Zahlreiche Portraits von Holocaustüberlebenden wurden realisiert, etwa 40 davon sind derzeit ausgestellt. Hier abgebildet ist Nina Weil. Foto: Manalma, © Gamaraal Foundation

Im Zentrum der Ausstellung stehen grossformatige Porträtaufnahmen von Holocaustüberlebenden. Die ergreifenden Fotografien zeigen die Gesichter von Menschen, deren Menschenwürde einst verneint wurde. Texttafeln mit Zitaten aus Interviews und weiteren historischen Angaben verdeutlichen das Schicksal der Porträtierten und kontextualisieren die Ausstellung zusätzlich. Eine weitere Vertiefungsebene bieten die zu den Fotografien gehörenden Filme: In eindrücklichen Videointerviews erzählen die Portraitierten von einzelnen Lebensabschnitten, von der Zeit vor dem Holocaust, während des Holocaust, ihrer Befreiung, den Jahren nach dem Holocaust und ihrem Leben in der Schweiz. Diese aufgezeichneten Zeitzeugengespräche sollen die Erinnerungen der letzten Holocaustüberlebenden in der Schweiz bewahren. Die Ausstellung will für Toleranz sensibilisieren und richtet sich insbesondere auch an junge Menschen. Für Schulklassen verfügbar ist denn auch ein Leitfaden für den Besuch der Ausstellung.

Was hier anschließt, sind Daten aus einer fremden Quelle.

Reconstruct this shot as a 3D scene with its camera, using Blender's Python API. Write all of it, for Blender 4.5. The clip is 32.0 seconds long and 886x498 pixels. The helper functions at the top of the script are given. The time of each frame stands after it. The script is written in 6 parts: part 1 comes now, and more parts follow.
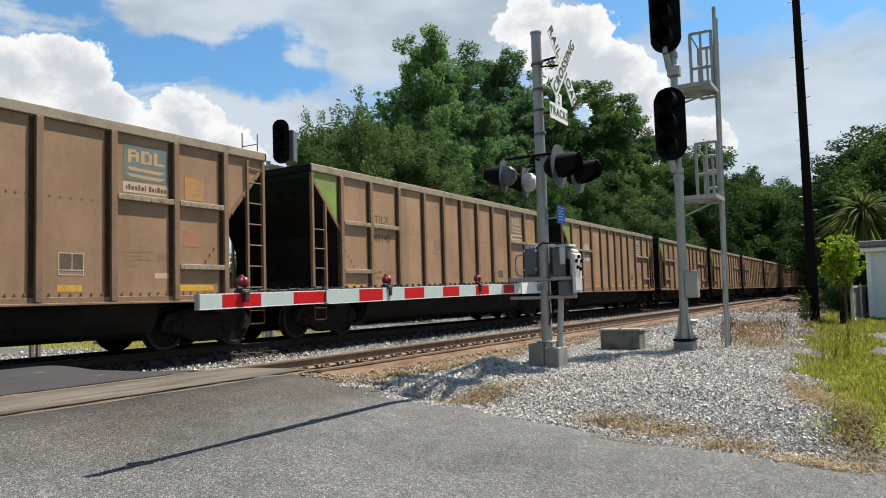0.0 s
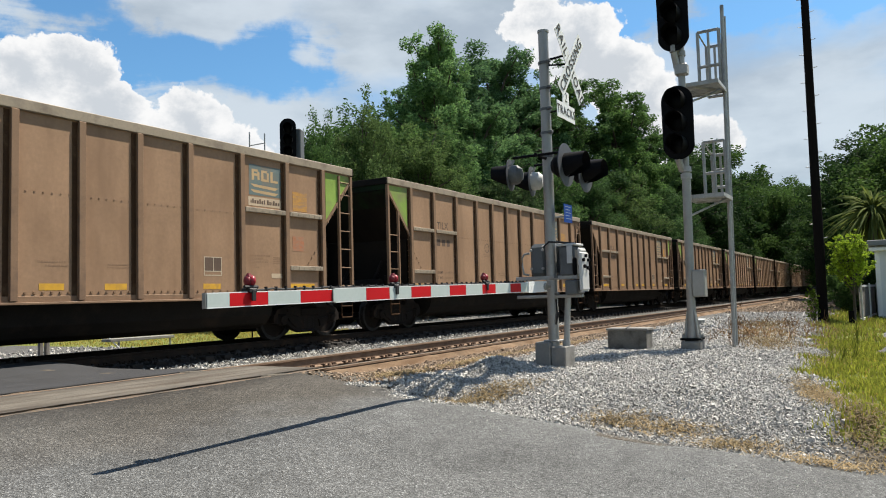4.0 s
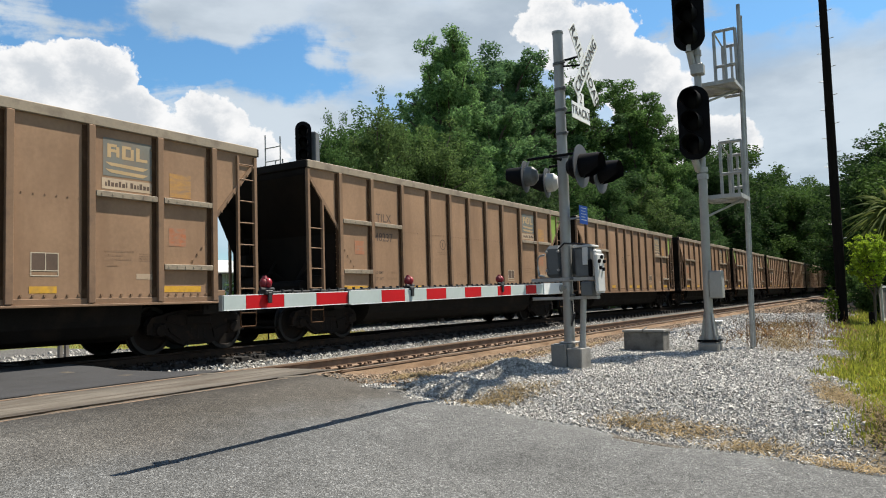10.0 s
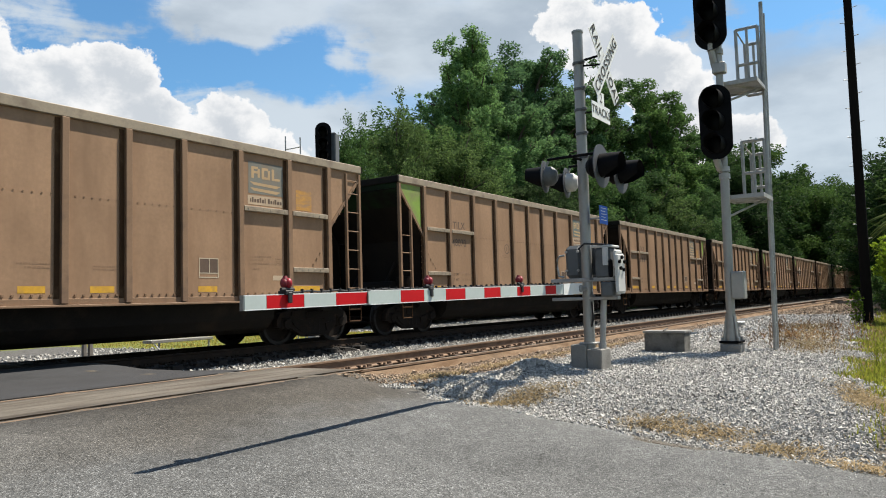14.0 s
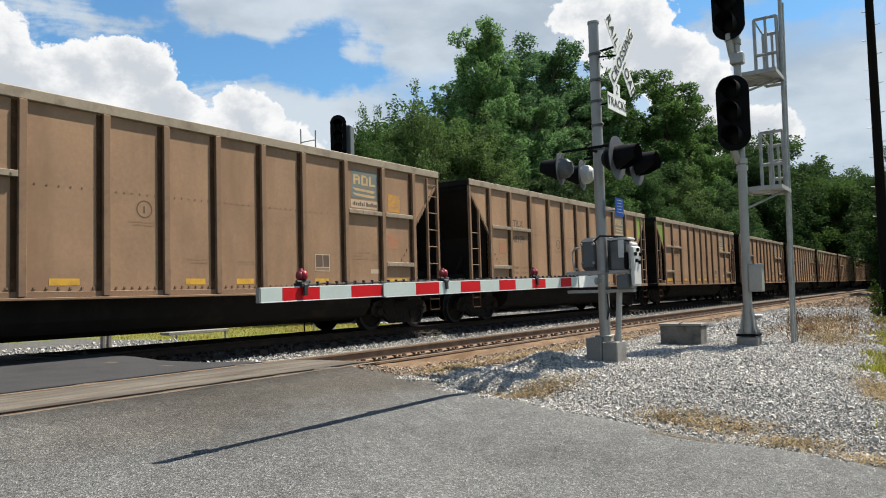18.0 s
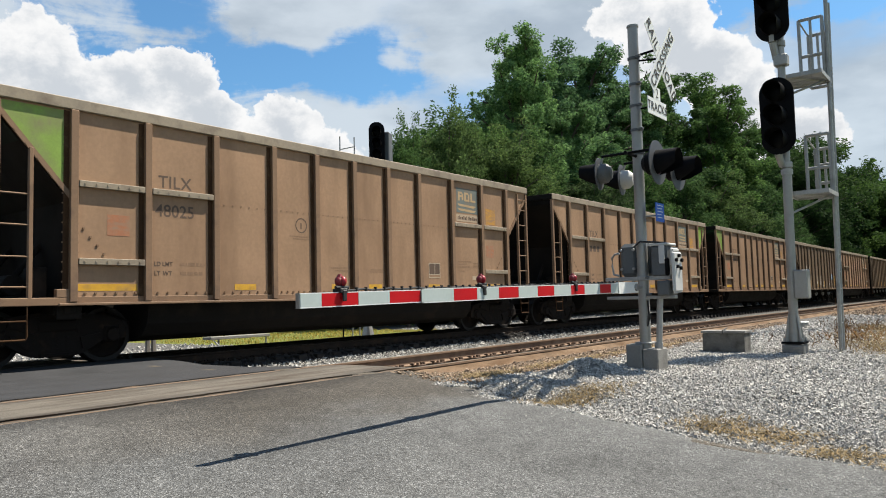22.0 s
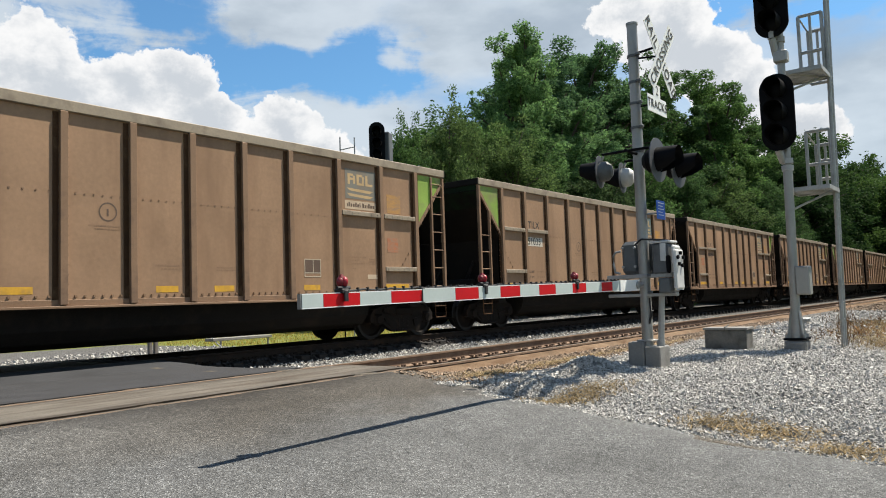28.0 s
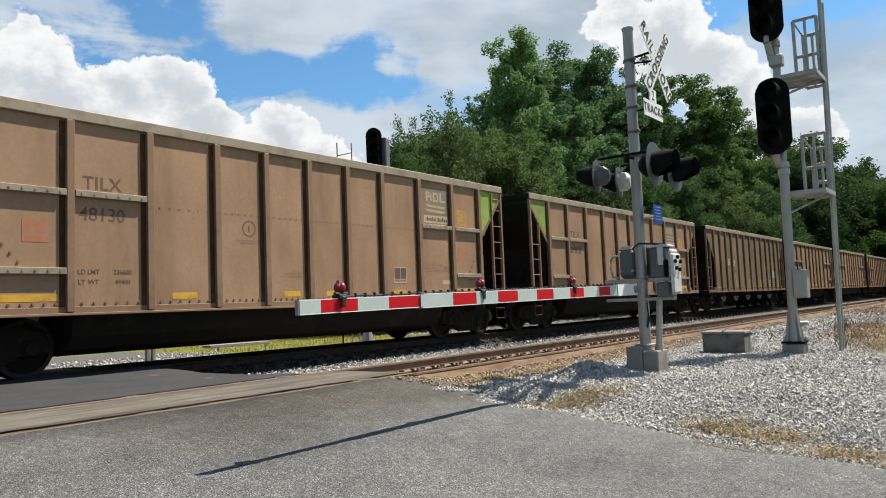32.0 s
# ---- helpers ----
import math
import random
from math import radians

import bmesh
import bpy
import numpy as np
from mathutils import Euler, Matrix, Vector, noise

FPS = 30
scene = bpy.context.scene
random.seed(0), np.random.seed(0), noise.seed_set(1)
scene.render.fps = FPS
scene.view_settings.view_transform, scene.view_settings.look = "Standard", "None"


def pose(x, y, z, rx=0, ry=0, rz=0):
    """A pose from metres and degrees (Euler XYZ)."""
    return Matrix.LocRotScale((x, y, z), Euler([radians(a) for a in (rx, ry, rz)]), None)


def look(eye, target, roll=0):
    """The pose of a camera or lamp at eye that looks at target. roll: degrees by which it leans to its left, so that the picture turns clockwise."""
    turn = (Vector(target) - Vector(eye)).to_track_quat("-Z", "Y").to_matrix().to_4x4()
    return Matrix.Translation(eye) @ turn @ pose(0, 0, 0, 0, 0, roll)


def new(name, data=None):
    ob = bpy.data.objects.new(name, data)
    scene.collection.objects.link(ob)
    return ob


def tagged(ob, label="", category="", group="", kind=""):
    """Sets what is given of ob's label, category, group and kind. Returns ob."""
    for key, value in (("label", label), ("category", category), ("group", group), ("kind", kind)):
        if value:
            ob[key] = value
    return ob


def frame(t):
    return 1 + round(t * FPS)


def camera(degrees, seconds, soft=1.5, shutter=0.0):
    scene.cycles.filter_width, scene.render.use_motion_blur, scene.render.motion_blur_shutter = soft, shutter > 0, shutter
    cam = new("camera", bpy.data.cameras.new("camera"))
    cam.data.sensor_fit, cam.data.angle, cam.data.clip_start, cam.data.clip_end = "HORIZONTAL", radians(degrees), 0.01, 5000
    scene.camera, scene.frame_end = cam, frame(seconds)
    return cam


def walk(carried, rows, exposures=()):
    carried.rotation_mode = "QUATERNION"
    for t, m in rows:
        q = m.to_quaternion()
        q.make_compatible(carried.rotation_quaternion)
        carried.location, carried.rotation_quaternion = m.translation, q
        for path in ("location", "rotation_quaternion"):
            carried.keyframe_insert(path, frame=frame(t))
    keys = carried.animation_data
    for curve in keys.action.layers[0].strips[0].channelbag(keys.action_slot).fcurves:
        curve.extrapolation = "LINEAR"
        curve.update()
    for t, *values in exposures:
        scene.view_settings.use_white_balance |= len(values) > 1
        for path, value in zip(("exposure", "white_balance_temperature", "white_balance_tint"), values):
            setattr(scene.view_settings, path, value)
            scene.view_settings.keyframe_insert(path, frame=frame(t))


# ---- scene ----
cam = camera(62.0, 32.0, soft=1.03)
EYE = (0.0, 0.0, 0.877)
# seconds, heading from +Y towards +X, tilt, roll (degrees)
PATH = (
    (0.0, 59.58, 3.81, -1.75), (0.5, 59.44, 3.84, -1.85), (1.0, 59.48, 3.75, -1.84), (1.5, 59.52, 3.66, -1.74),
    (2.0, 59.56, 3.55, -1.63), (2.5, 59.5, 3.48, -1.59), (3.0, 59.14, 3.43, -1.52), (3.5, 59.1, 3.58, -1.62),
    (5.5, 58.86, 4.02, -1.7), (6.0, 59.06, 4.05, -1.78), (6.5, 59.23, 4.07, -1.69), (7.0, 59.2, 4.22, -1.78),
    (7.5, 59.29, 4.2, -1.75), (8.0, 59.33, 4.21, -1.74), (8.5, 59.24, 4.04, -1.41), (9.0, 58.85, 4.06, -1.34),
    (9.5, 58.27, 3.96, -1.57), (10.0, 57.88, 3.92, -1.8), (10.5, 57.72, 3.94, -1.7), (11.0, 57.47, 3.97, -1.56),
    (11.5, 57.45, 3.84, -1.48), (12.0, 57.41, 3.92, -1.51), (12.5, 57.25, 4.0, -1.65), (13.0, 56.85, 4.07, -1.61),
    (13.5, 56.59, 3.99, -1.67), (14.0, 56.38, 3.99, -1.7), (14.5, 56.33, 4.0, -1.65), (16.5, 55.39, 3.4, -1.49),
    (17.0, 55.29, 3.3, -1.52), (17.5, 55.42, 3.31, -1.67), (18.0, 55.2, 3.44, -1.65), (18.5, 54.92, 3.71, -1.61),
    (19.0, 54.65, 3.86, -1.53), (19.5, 54.44, 3.89, -1.73), (20.0, 54.02, 3.96, -1.82), (20.5, 53.23, 3.96, -1.7),
    (21.0, 52.73, 3.92, -1.55), (21.5, 52.43, 4.03, -1.51), (22.0, 52.26, 3.98, -1.51), (22.5, 52.21, 4.01, -1.47),
    (23.0, 52.22, 4.0, -1.48), (23.5, 52.27, 4.1, -1.54), (24.0, 52.34, 4.06, -1.72), (24.5, 52.36, 4.05, -1.76),
    (25.0, 52.45, 4.05, -1.88), (25.5, 52.45, 3.96, -1.91), (27.5, 52.11, 3.91, -1.96), (28.0, 52.17, 3.94, -2.02),
    (28.5, 52.17, 4.04, -2.1), (29.0, 52.13, 4.31, -2.19), (29.5, 52.17, 4.37, -2.25), (30.0, 52.28, 4.2, -2.3),
    (30.5, 52.35, 4.26, -2.39), (31.0, 52.42, 4.33, -2.28), (31.5, 52.41, 4.37, -2.29), (32.0, 52.38, 4.34, -2.33),
)


def aim(yaw, tilt, roll):
    y, p = radians(yaw), radians(tilt)
    way = Vector((math.sin(y) * math.cos(p), math.cos(y) * math.cos(p), math.sin(p)))
    return look(EYE, Vector(EYE) + way, roll)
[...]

Gezeigt wurde die Ausstellung, die unter anderem vom Schweizer Aussendepartement EDA unterstützt wird, erstmals 2017 in der Schweizer Botschaft in Berlin. Seither wurde sie in insgesamt 26 Sprachen in zahlreichen Städten im In- und Ausland präsentiert, unter anderem auch im Hauptgebäude der UNO in New York. Zurzeit ist die Ausstellung an mehreren Orten zu sehen, darunter auch an der Gedenkstätte für jüdische Flüchtlinge in Basel-Riehen. Ein Teil der Ausstellung wurde zudem zum festen Bestandteil der Dauerausstellung zur Schweizer Geschichte des Landesmuseums in Zürich.



Einblick in die Wanderausstellung bei ihrer Eröffnung in der Schweizer Botschaft in Berlin im März 2017 (Bild oben) und vor dem UNO-Gebäude in Genf anlässlich des internationalen Holocaust-Gedenktag vom 27. Januar 2024 (Bild unten).

Die Ausstellung ist zudem auch digital verfügbar. In sieben Sprachen können sich die Besucherinnen und Besucher durch den virtuellen Ausstellungssaal führen lassen oder selber zwischen den Porträts navigieren. Diese Porträts lassen sich heranzoomen, um die Bildtafeln zu lesen und die Videointerviews anzuschauen.


Screenshot der Online-Ausstellung. Texttafeln und Videointerviews begleiten auch hier die Schwarz-Weiss-Porträts.

Die Gamaraal Foundation mit Sitz in Zürich unterstützt seit 2014 Überlebende des Holocaust. Die Ausstellung «The Last Swiss Holocaust Survivors» ist eines ihrer wichtigsten Projekte, um gegen das Vergessen des Holocaust anzugehen und den Ruf des «Nie wieder» weiterzutragen. 2018 hat sie zusammen mit dem Archiv für Zeigeschichte der ETH Zürich den renommierten Dr. Kurt Bigler-Preis für hervorragende Projekte in der Holocaust Education erhalten.